#### [Collected material]
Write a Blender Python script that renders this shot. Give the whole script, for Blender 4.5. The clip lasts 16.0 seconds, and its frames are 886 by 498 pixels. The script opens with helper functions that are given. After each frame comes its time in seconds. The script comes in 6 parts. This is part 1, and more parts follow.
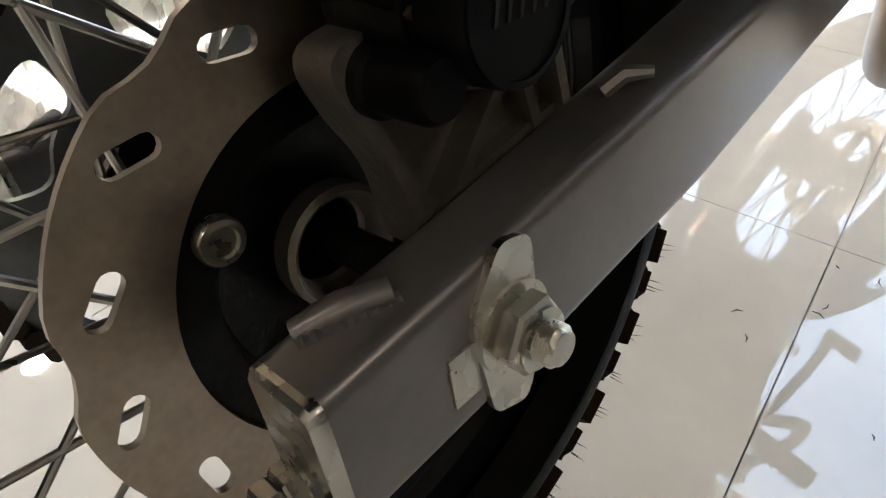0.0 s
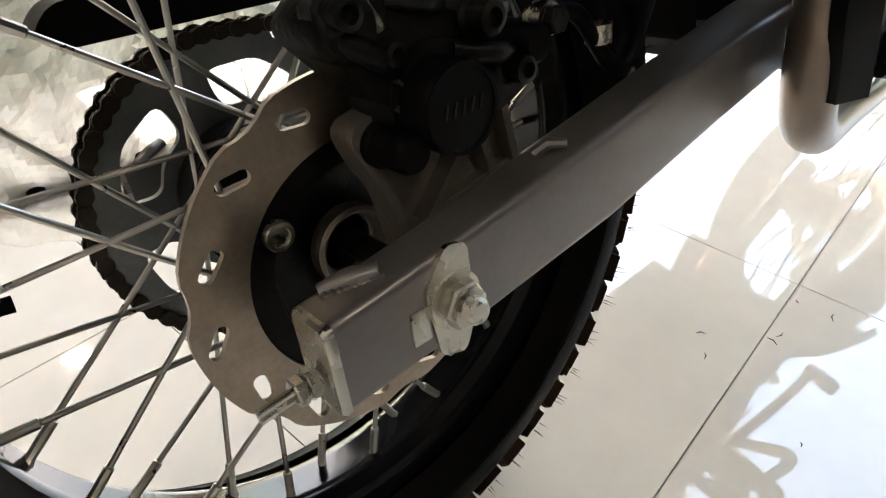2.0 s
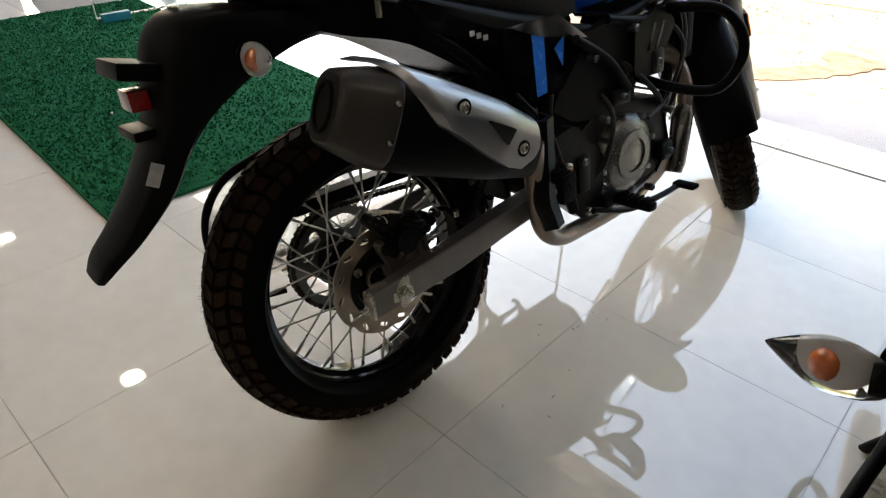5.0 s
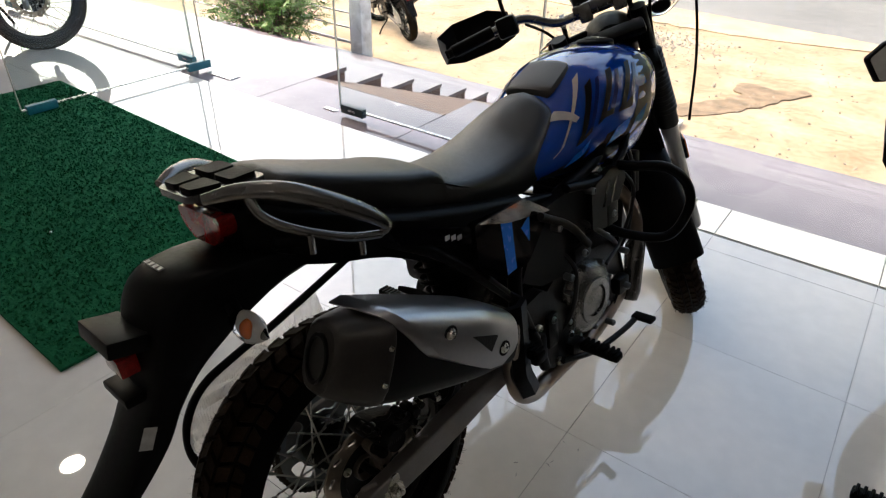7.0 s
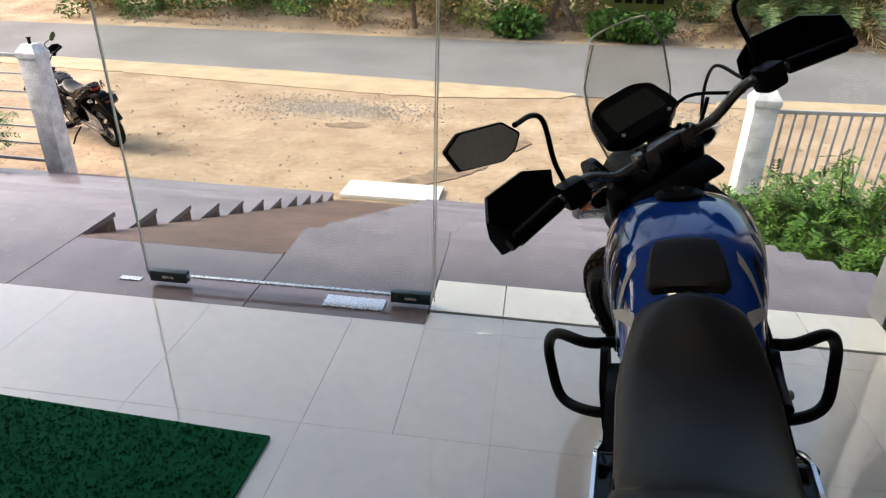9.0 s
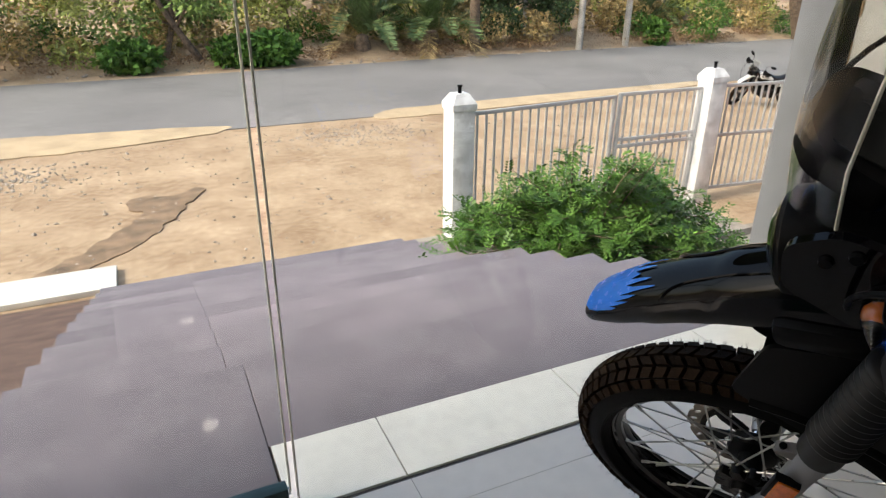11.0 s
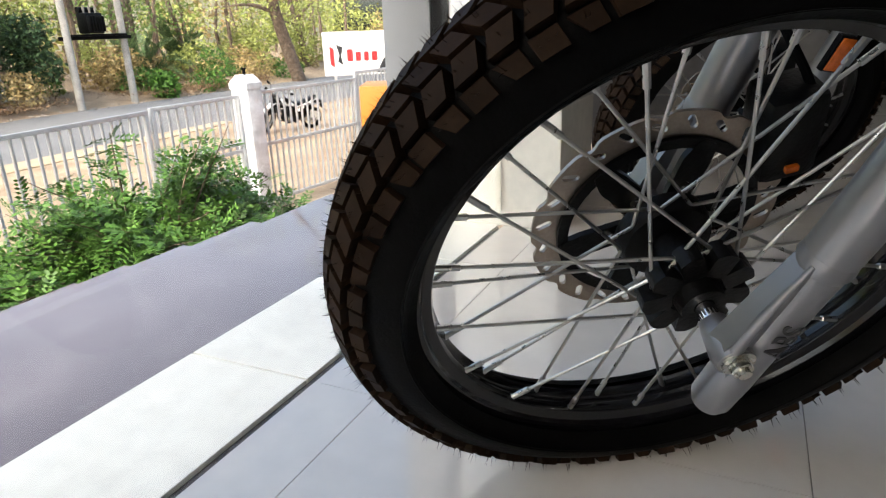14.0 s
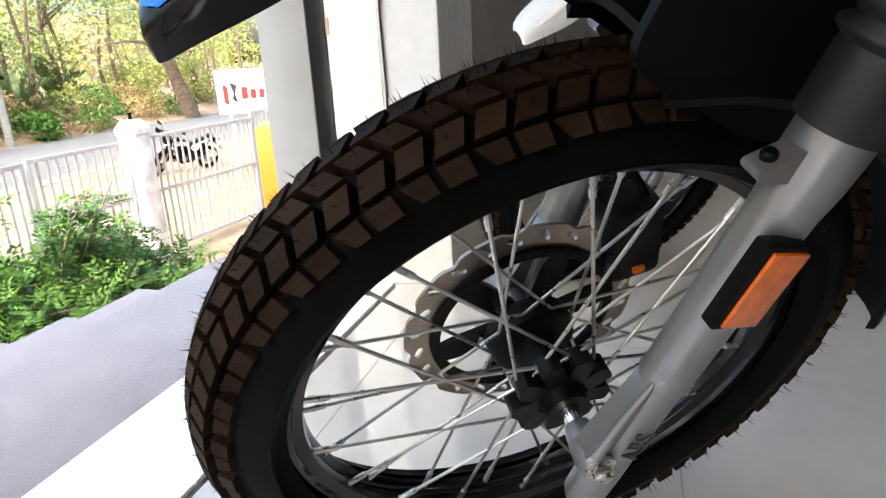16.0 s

#### [Written instruction]
Keep every word of the data as it is when you write it out, but drop the pictures.

#### [Final result]
Write a Blender Python script that renders this shot. Give the whole script, for Blender 4.5. The clip lasts 16.0 seconds, and its frames are 886 by 498 pixels. The script opens with helper functions that are given. After each frame comes its time in seconds. The script comes in 6 parts. This is part 1, and more parts follow.
0.0 s
2.0 s
5.0 s
7.0 s
9.0 s
11.0 s
14.0 s
16.0 s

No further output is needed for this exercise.